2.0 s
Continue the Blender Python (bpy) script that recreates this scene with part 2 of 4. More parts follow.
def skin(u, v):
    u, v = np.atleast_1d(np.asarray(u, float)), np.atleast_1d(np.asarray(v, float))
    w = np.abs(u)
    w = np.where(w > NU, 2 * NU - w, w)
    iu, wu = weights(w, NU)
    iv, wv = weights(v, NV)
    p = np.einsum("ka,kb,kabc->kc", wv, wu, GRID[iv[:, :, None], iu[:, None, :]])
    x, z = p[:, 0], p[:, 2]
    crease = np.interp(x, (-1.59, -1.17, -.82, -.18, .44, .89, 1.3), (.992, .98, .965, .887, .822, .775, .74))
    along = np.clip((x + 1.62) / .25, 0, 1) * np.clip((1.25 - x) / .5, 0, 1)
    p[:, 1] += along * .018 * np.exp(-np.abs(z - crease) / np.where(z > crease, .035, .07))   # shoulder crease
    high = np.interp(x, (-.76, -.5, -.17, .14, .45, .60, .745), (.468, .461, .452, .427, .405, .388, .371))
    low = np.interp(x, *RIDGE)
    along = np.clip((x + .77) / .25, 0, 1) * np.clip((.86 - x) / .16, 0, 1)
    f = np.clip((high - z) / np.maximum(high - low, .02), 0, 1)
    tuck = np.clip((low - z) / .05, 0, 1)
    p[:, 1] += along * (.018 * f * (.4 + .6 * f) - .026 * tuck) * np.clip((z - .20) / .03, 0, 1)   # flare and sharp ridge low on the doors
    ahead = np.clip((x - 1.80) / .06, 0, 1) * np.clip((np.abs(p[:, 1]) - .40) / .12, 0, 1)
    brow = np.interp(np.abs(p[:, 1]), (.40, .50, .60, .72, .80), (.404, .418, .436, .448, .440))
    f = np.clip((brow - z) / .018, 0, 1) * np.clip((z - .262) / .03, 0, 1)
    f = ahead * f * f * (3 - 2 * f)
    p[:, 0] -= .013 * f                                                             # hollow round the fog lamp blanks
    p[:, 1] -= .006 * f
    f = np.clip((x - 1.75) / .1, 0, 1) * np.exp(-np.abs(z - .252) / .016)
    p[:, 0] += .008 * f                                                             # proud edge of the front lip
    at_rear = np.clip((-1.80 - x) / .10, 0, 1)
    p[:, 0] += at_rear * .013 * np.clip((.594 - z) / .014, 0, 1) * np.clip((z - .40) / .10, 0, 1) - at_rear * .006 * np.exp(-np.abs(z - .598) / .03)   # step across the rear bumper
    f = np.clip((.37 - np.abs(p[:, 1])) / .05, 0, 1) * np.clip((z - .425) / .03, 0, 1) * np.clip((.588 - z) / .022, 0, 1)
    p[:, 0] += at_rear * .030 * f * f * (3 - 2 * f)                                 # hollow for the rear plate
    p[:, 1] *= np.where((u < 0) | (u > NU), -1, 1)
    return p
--
Return all the data above once more, precisely as given.

2.0 s
Continue the Blender Python (bpy) script that recreates this scene with part 2 of 4. More parts follow.
def skin(u, v):
    u, v = np.atleast_1d(np.asarray(u, float)), np.atleast_1d(np.asarray(v, float))
    w = np.abs(u)
    w = np.where(w > NU, 2 * NU - w, w)
    iu, wu = weights(w, NU)
    iv, wv = weights(v, NV)
    p = np.einsum("ka,kb,kabc->kc", wv, wu, GRID[iv[:, :, None], iu[:, None, :]])
    x, z = p[:, 0], p[:, 2]
    crease = np.interp(x, (-1.59, -1.17, -.82, -.18, .44, .89, 1.3), (.992, .98, .965, .887, .822, .775, .74))
    along = np.clip((x + 1.62) / .25, 0, 1) * np.clip((1.25 - x) / .5, 0, 1)
    p[:, 1] += along * .018 * np.exp(-np.abs(z - crease) / np.where(z > crease, .035, .07))   # shoulder crease
    high = np.interp(x, (-.76, -.5, -.17, .14, .45, .60, .745), (.468, .461, .452, .427, .405, .388, .371))
    low = np.interp(x, *RIDGE)
    along = np.clip((x + .77) / .25, 0, 1) * np.clip((.86 - x) / .16, 0, 1)
    f = np.clip((high - z) / np.maximum(high - low, .02), 0, 1)
    tuck = np.clip((low - z) / .05, 0, 1)
    p[:, 1] += along * (.018 * f * (.4 + .6 * f) - .026 * tuck) * np.clip((z - .20) / .03, 0, 1)   # flare and sharp ridge low on the doors
    ahead = np.clip((x - 1.80) / .06, 0, 1) * np.clip((np.abs(p[:, 1]) - .40) / .12, 0, 1)
    brow = np.interp(np.abs(p[:, 1]), (.40, .50, .60, .72, .80), (.404, .418, .436, .448, .440))
    f = np.clip((brow - z) / .018, 0, 1) * np.clip((z - .262) / .03, 0, 1)
    f = ahead * f * f * (3 - 2 * f)
    p[:, 0] -= .013 * f                                                             # hollow round the fog lamp blanks
    p[:, 1] -= .006 * f
    f = np.clip((x - 1.75) / .1, 0, 1) * np.exp(-np.abs(z - .252) / .016)
    p[:, 0] += .008 * f                                                             # proud edge of the front lip
    at_rear = np.clip((-1.80 - x) / .10, 0, 1)
    p[:, 0] += at_rear * .013 * np.clip((.594 - z) / .014, 0, 1) * np.clip((z - .40) / .10, 0, 1) - at_rear * .006 * np.exp(-np.abs(z - .598) / .03)   # step across the rear bumper
    f = np.clip((.37 - np.abs(p[:, 1])) / .05, 0, 1) * np.clip((z - .425) / .03, 0, 1) * np.clip((.588 - z) / .022, 0, 1)
    p[:, 0] += at_rear * .030 * f * f * (3 - 2 * f)                                 # hollow for the rear plate
    p[:, 1] *= np.where((u < 0) | (u > NU), -1, 1)
    return p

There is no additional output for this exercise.